Still, European nations could bring potent capabilities to bear in any peacekeeping force.

As the Washington Examiner’s Tom Rogan has noted, “Rotations of the British Army’s 1st Deep Reconnaissance Strike Brigade Combat Team, 7th Light Mechanized Brigade Combat Team, 4th Light Brigade Combat Team, and 20th Armored Brigade Combat Team would be well suited to deterrent-defensive deployments along any buffer zone. The French Army’s 7th Armored Brigade, 6th Light Armored Brigade, and 2nd Armored Brigade would be similarly suited to this role. These elements could be supported by helicopter combat aviation and air force quick reaction forces. Assuming some European allies provided additional, if limited, military support to this effort, Ukraine’s borders would quickly become a very hard nut for even a reconstituted Russian military to crack. Especially since attempting to crack the nut would lead to war with more than just Ukraine.”

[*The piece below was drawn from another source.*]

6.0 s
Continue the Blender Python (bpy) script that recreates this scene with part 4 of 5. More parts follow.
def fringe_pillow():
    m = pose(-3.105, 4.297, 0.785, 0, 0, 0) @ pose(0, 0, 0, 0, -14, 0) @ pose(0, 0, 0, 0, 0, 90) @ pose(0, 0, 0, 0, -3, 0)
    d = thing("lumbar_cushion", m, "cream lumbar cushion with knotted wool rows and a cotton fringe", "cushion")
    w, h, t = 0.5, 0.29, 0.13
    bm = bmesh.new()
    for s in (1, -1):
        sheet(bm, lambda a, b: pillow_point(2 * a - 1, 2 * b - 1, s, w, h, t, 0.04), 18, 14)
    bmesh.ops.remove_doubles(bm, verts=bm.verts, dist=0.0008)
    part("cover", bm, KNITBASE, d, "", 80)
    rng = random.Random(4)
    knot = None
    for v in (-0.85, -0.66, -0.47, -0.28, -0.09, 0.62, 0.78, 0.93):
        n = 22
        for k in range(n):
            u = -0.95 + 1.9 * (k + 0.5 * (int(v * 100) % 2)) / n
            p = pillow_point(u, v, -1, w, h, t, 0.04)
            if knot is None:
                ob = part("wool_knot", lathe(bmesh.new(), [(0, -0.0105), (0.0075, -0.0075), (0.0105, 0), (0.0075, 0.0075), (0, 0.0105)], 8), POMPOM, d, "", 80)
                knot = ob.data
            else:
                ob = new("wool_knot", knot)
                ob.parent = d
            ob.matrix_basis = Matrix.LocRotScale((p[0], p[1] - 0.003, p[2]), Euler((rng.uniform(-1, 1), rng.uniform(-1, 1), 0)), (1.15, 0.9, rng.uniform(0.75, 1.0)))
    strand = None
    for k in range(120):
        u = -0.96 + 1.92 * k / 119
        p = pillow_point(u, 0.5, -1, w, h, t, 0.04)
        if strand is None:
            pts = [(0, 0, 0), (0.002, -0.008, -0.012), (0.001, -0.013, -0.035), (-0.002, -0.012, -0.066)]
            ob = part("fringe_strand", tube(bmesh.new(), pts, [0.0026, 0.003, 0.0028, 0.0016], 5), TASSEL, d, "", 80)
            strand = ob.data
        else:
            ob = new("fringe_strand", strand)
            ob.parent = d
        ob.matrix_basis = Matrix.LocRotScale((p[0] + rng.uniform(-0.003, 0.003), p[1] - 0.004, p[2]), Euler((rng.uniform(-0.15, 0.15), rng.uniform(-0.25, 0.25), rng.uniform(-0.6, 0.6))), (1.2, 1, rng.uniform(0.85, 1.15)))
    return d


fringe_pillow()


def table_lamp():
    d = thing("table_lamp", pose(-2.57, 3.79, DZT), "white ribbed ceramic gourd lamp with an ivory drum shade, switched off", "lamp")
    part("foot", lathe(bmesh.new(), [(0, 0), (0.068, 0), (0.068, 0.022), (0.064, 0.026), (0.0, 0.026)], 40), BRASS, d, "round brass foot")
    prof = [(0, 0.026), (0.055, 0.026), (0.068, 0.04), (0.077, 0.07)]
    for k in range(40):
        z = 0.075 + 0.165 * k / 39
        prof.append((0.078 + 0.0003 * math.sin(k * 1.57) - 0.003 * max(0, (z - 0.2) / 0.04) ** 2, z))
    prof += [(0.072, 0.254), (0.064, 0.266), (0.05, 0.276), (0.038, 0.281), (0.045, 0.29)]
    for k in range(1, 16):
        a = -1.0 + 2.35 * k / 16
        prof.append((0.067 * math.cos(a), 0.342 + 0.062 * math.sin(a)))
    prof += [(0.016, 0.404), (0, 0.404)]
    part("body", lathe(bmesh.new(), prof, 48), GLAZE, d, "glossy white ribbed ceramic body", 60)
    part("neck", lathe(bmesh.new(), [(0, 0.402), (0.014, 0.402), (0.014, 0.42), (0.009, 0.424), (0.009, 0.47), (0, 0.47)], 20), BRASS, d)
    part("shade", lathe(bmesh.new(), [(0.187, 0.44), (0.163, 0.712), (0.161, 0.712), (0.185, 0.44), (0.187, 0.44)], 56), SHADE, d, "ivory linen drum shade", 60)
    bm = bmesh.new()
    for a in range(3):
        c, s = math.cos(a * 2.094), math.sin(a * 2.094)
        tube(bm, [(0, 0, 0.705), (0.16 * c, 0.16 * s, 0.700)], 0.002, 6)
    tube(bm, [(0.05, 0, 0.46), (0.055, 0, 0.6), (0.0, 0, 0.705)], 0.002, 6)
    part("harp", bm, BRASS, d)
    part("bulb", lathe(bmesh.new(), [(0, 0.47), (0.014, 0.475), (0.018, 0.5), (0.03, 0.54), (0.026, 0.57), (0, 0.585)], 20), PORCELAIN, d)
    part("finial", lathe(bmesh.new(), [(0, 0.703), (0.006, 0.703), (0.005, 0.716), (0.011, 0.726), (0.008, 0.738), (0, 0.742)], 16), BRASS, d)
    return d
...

CLICK HERE TO READ MORE FROM THE WASHINGTON EXAMINER

Put simply, the U.S. should be ready to push Zelensky toward painful concessions to end this brutal war. A war, we must never forget, that Putin started without any justifiable cause. But while considerations of territory, future investment in Ukraine, sanctions on Russia, Ukraine’s diplomatic freedom of action, and other issues will be important in any negotiations, one concern must be paramount.

Namely, a European-led peacekeeping force that ensures Russia cannot resurrect the grievous misery it has imposed on Ukraine at some point five, 10, 15, or 20 years down the road.